→ WORK REQUIRED
Copy out the listing that follows, exact in every word, and skip the images.

→ DATA PROVIDED

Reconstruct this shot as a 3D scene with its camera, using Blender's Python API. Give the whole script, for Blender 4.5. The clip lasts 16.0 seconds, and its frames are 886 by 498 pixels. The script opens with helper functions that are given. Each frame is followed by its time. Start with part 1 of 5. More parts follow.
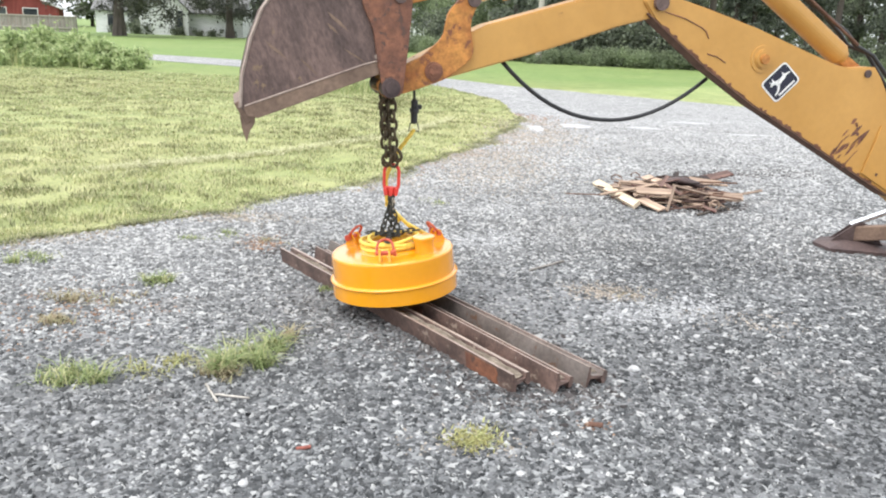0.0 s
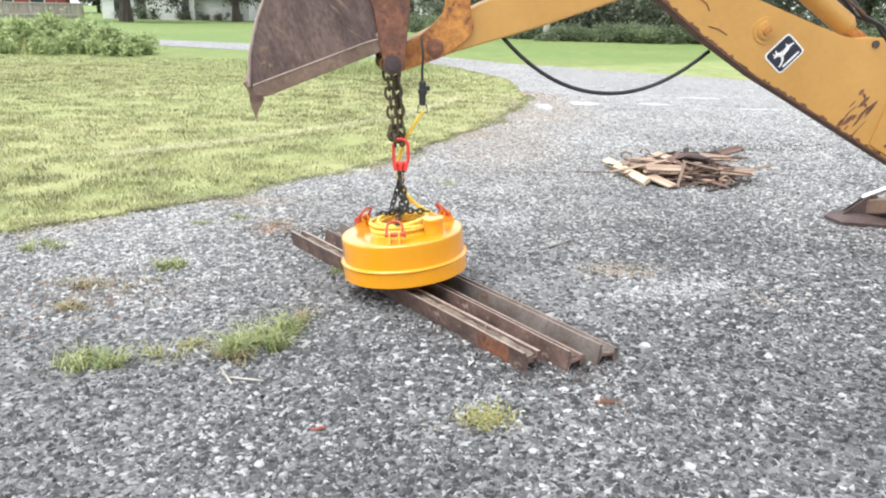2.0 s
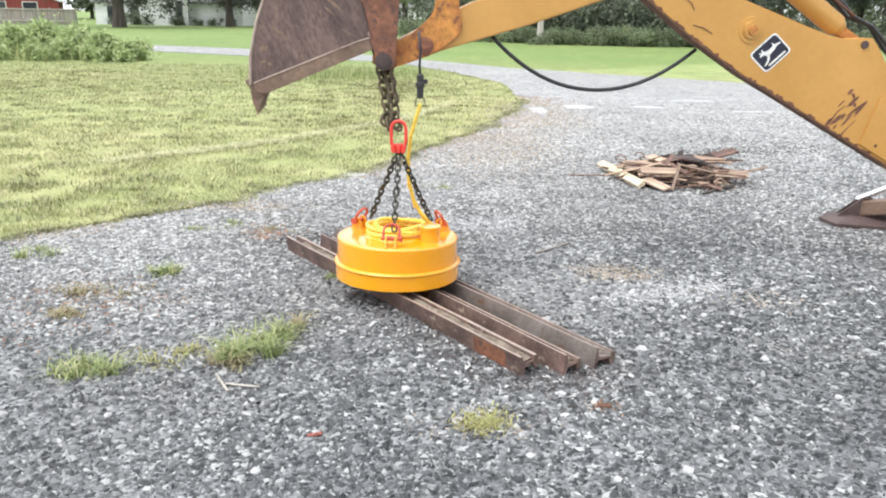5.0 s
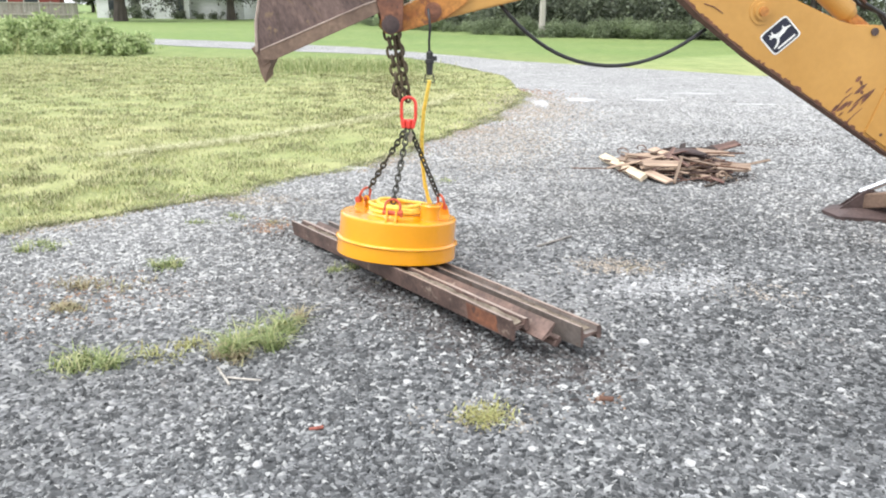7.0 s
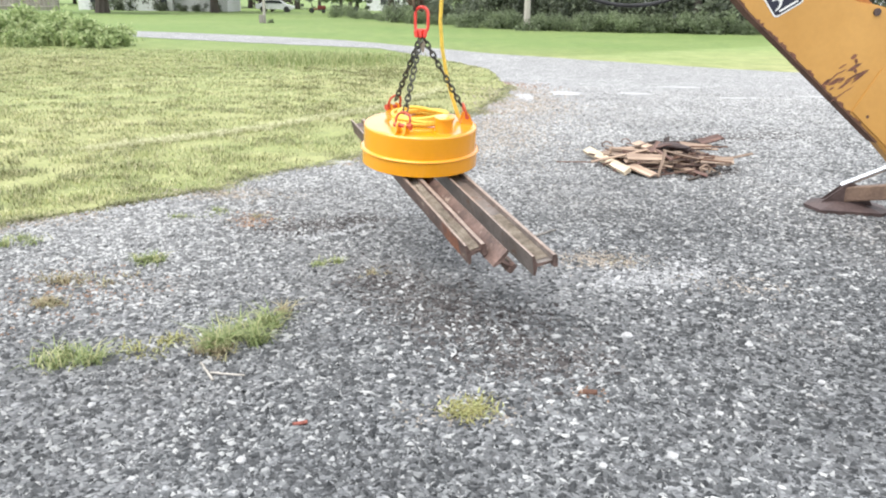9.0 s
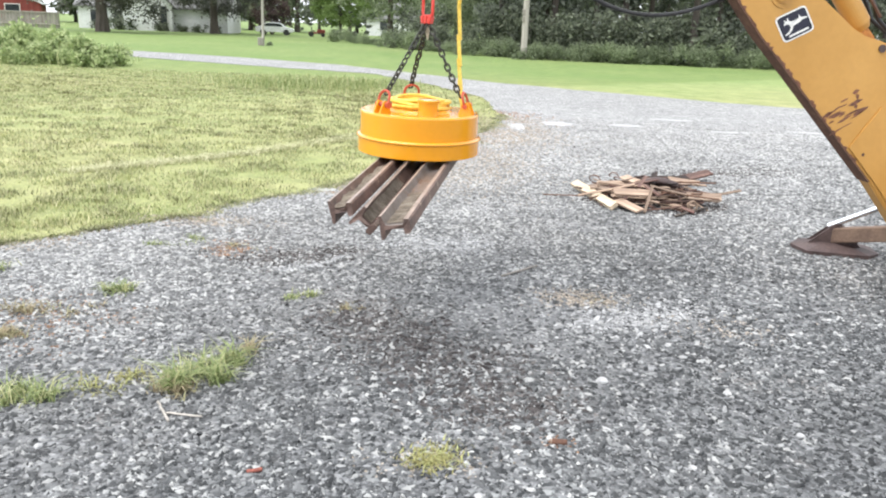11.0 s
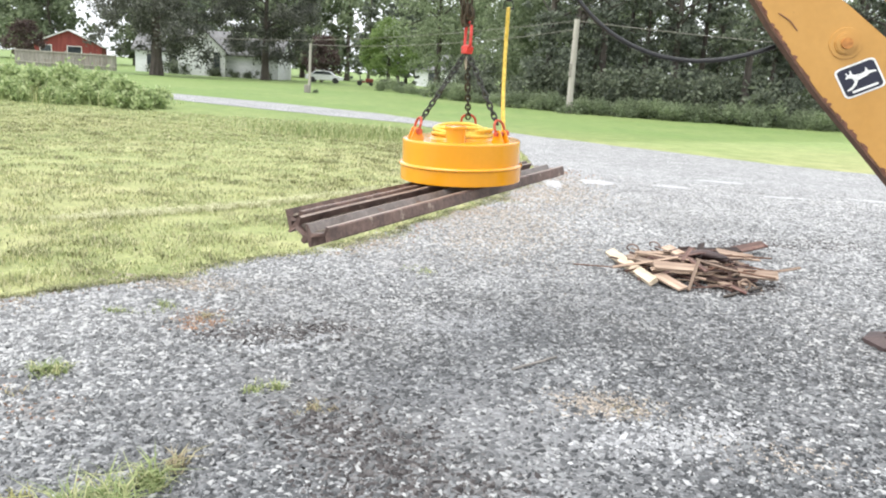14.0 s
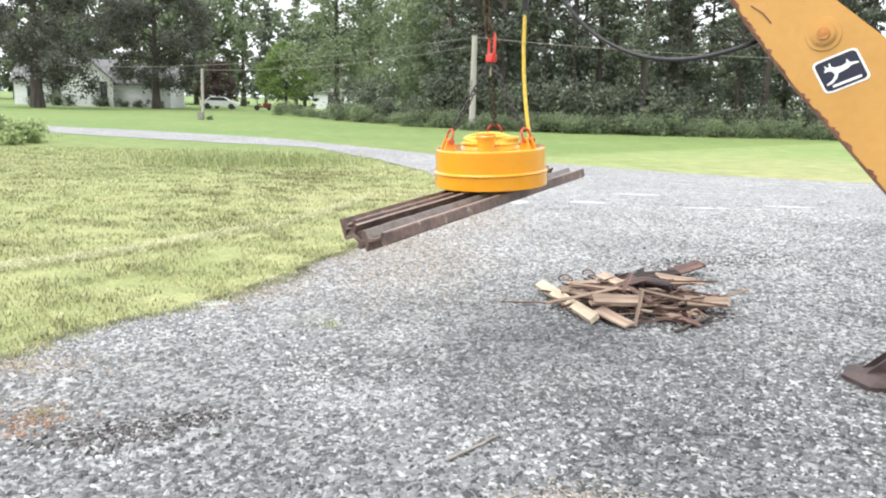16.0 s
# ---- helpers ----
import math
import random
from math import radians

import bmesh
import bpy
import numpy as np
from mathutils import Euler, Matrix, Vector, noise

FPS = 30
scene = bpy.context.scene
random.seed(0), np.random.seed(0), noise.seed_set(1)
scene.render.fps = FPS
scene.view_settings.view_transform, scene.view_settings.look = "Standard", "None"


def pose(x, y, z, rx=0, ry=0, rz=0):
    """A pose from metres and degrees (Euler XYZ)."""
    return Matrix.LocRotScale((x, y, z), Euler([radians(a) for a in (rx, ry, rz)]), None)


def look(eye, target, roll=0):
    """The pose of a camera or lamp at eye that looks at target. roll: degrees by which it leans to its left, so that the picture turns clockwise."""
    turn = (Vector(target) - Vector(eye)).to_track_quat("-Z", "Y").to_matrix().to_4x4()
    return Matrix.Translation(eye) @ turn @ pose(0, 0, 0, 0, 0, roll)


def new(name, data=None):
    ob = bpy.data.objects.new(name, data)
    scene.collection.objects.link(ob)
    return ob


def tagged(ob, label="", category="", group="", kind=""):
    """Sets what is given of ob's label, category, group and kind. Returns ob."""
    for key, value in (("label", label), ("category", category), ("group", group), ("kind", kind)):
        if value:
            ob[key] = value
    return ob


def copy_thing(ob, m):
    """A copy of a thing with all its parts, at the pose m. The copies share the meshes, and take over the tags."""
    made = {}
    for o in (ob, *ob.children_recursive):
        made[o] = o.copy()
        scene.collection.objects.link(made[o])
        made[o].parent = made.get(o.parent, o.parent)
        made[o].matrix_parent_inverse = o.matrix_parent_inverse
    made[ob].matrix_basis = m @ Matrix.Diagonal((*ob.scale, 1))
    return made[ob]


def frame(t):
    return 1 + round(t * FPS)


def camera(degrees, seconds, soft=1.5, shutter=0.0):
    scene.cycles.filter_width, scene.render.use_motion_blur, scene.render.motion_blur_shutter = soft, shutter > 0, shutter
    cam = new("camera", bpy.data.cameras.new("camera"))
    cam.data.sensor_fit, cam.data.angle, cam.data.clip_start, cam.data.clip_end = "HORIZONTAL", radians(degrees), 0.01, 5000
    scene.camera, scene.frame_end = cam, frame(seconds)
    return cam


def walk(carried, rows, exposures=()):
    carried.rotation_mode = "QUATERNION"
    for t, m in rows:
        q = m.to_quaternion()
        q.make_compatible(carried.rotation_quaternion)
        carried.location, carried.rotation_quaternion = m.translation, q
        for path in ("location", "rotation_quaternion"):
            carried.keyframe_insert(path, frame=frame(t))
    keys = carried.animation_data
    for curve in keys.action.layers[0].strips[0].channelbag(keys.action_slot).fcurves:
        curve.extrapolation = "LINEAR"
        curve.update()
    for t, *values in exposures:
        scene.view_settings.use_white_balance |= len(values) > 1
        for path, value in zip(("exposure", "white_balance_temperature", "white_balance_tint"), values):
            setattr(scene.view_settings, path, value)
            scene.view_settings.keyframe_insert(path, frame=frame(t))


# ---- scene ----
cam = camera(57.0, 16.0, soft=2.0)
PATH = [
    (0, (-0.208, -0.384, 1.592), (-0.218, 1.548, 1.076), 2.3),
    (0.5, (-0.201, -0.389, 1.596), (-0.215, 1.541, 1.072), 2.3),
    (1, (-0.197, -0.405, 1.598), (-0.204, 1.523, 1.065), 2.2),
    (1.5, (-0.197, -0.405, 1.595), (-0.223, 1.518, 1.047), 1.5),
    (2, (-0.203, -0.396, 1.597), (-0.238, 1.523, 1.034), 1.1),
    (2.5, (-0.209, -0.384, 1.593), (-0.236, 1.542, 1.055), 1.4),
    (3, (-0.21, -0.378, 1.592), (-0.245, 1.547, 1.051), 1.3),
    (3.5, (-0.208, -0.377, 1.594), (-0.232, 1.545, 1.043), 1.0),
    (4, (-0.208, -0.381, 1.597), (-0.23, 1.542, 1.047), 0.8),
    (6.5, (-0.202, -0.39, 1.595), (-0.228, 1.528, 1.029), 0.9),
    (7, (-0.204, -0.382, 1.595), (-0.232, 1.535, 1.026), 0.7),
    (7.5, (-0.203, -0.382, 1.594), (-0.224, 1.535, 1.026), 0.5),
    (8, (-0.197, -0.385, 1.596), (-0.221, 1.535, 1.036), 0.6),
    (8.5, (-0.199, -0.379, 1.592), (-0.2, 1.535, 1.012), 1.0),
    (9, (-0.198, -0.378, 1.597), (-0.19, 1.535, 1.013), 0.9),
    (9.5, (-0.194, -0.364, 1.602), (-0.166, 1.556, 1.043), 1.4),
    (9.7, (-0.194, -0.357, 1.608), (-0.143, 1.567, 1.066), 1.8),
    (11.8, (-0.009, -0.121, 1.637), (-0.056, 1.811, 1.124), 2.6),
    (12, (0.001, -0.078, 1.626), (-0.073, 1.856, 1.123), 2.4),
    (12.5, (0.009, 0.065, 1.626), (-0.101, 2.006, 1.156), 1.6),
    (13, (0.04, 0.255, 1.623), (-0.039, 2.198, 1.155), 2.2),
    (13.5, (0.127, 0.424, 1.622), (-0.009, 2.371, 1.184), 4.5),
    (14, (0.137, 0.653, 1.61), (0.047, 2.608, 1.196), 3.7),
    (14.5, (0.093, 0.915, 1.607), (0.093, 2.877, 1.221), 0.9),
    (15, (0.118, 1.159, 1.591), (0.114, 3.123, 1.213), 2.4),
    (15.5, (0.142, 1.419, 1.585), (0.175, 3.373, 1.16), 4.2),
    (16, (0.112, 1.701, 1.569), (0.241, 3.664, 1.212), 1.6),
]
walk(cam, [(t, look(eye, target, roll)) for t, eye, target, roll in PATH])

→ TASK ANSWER
Reconstruct this shot as a 3D scene with its camera, using Blender's Python API. Give the whole script, for Blender 4.5. The clip lasts 16.0 seconds, and its frames are 886 by 498 pixels. The script opens with helper functions that are given. Each frame is followed by its time. Start with part 1 of 5. More parts follow.
0.0 s
2.0 s
5.0 s
7.0 s
9.0 s
11.0 s
14.0 s
16.0 s
# ---- helpers ----
import math
import random
from math import radians

import bmesh
import bpy
import numpy as np
from mathutils import Euler, Matrix, Vector, noise

FPS = 30
scene = bpy.context.scene
random.seed(0), np.random.seed(0), noise.seed_set(1)
scene.render.fps = FPS
scene.view_settings.view_transform, scene.view_settings.look = "Standard", "None"


def pose(x, y, z, rx=0, ry=0, rz=0):
    """A pose from metres and degrees (Euler XYZ)."""
    return Matrix.LocRotScale((x, y, z), Euler([radians(a) for a in (rx, ry, rz)]), None)


def look(eye, target, roll=0):
    """The pose of a camera or lamp at eye that looks at target. roll: degrees by which it leans to its left, so that the picture turns clockwise."""
    turn = (Vector(target) - Vector(eye)).to_track_quat("-Z", "Y").to_matrix().to_4x4()
    return Matrix.Translation(eye) @ turn @ pose(0, 0, 0, 0, 0, roll)


def new(name, data=None):
    ob = bpy.data.objects.new(name, data)
    scene.collection.objects.link(ob)
    return ob


def tagged(ob, label="", category="", group="", kind=""):
    """Sets what is given of ob's label, category, group and kind. Returns ob."""
    for key, value in (("label", label), ("category", category), ("group", group), ("kind", kind)):
        if value:
            ob[key] = value
    return ob


def copy_thing(ob, m):
    """A copy of a thing with all its parts, at the pose m. The copies share the meshes, and take over the tags."""
    made = {}
    for o in (ob, *ob.children_recursive):
        made[o] = o.copy()
        scene.collection.objects.link(made[o])
        made[o].parent = made.get(o.parent, o.parent)
        made[o].matrix_parent_inverse = o.matrix_parent_inverse
    made[ob].matrix_basis = m @ Matrix.Diagonal((*ob.scale, 1))
    return made[ob]


def frame(t):
    return 1 + round(t * FPS)


def camera(degrees, seconds, soft=1.5, shutter=0.0):
    scene.cycles.filter_width, scene.render.use_motion_blur, scene.render.motion_blur_shutter = soft, shutter > 0, shutter
    cam = new("camera", bpy.data.cameras.new("camera"))
    cam.data.sensor_fit, cam.data.angle, cam.data.clip_start, cam.data.clip_end = "HORIZONTAL", radians(degrees), 0.01, 5000
    scene.camera, scene.frame_end = cam, frame(seconds)
    return cam


def walk(carried, rows, exposures=()):
    carried.rotation_mode = "QUATERNION"
    for t, m in rows:
        q = m.to_quaternion()
        q.make_compatible(carried.rotation_quaternion)
        carried.location, carried.rotation_quaternion = m.translation, q
        for path in ("location", "rotation_quaternion"):
            carried.keyframe_insert(path, frame=frame(t))
    keys = carried.animation_data
    for curve in keys.action.layers[0].strips[0].channelbag(keys.action_slot).fcurves:
        curve.extrapolation = "LINEAR"
        curve.update()
    for t, *values in exposures:
        scene.view_settings.use_white_balance |= len(values) > 1
        for path, value in zip(("exposure", "white_balance_temperature", "white_balance_tint"), values):
            setattr(scene.view_settings, path, value)
            scene.view_settings.keyframe_insert(path, frame=frame(t))


# ---- scene ----
cam = camera(57.0, 16.0, soft=2.0)
PATH = [
    (0, (-0.208, -0.384, 1.592), (-0.218, 1.548, 1.076), 2.3),
    (0.5, (-0.201, -0.389, 1.596), (-0.215, 1.541, 1.072), 2.3),
    (1, (-0.197, -0.405, 1.598), (-0.204, 1.523, 1.065), 2.2),
    (1.5, (-0.197, -0.405, 1.595), (-0.223, 1.518, 1.047), 1.5),
    (2, (-0.203, -0.396, 1.597), (-0.238, 1.523, 1.034), 1.1),
    (2.5, (-0.209, -0.384, 1.593), (-0.236, 1.542, 1.055), 1.4),
    (3, (-0.21, -0.378, 1.592), (-0.245, 1.547, 1.051), 1.3),
    (3.5, (-0.208, -0.377, 1.594), (-0.232, 1.545, 1.043), 1.0),
    (4, (-0.208, -0.381, 1.597), (-0.23, 1.542, 1.047), 0.8),
    (6.5, (-0.202, -0.39, 1.595), (-0.228, 1.528, 1.029), 0.9),
    (7, (-0.204, -0.382, 1.595), (-0.232, 1.535, 1.026), 0.7),
    (7.5, (-0.203, -0.382, 1.594), (-0.224, 1.535, 1.026), 0.5),
    (8, (-0.197, -0.385, 1.596), (-0.221, 1.535, 1.036), 0.6),
    (8.5, (-0.199, -0.379, 1.592), (-0.2, 1.535, 1.012), 1.0),
    (9, (-0.198, -0.378, 1.597), (-0.19, 1.535, 1.013), 0.9),
    (9.5, (-0.194, -0.364, 1.602), (-0.166, 1.556, 1.043), 1.4),
    (9.7, (-0.194, -0.357, 1.608), (-0.143, 1.567, 1.066), 1.8),
    (11.8, (-0.009, -0.121, 1.637), (-0.056, 1.811, 1.124), 2.6),
    (12, (0.001, -0.078, 1.626), (-0.073, 1.856, 1.123), 2.4),
    (12.5, (0.009, 0.065, 1.626), (-0.101, 2.006, 1.156), 1.6),
    (13, (0.04, 0.255, 1.623), (-0.039, 2.198, 1.155), 2.2),
    (13.5, (0.127, 0.424, 1.622), (-0.009, 2.371, 1.184), 4.5),
    (14, (0.137, 0.653, 1.61), (0.047, 2.608, 1.196), 3.7),
    (14.5, (0.093, 0.915, 1.607), (0.093, 2.877, 1.221), 0.9),
    (15, (0.118, 1.159, 1.591), (0.114, 3.123, 1.213), 2.4),
    (15.5, (0.142, 1.419, 1.585), (0.175, 3.373, 1.16), 4.2),
    (16, (0.112, 1.701, 1.569), (0.241, 3.664, 1.212), 1.6),
]
walk(cam, [(t, look(eye, target, roll)) for t, eye, target, roll in PATH])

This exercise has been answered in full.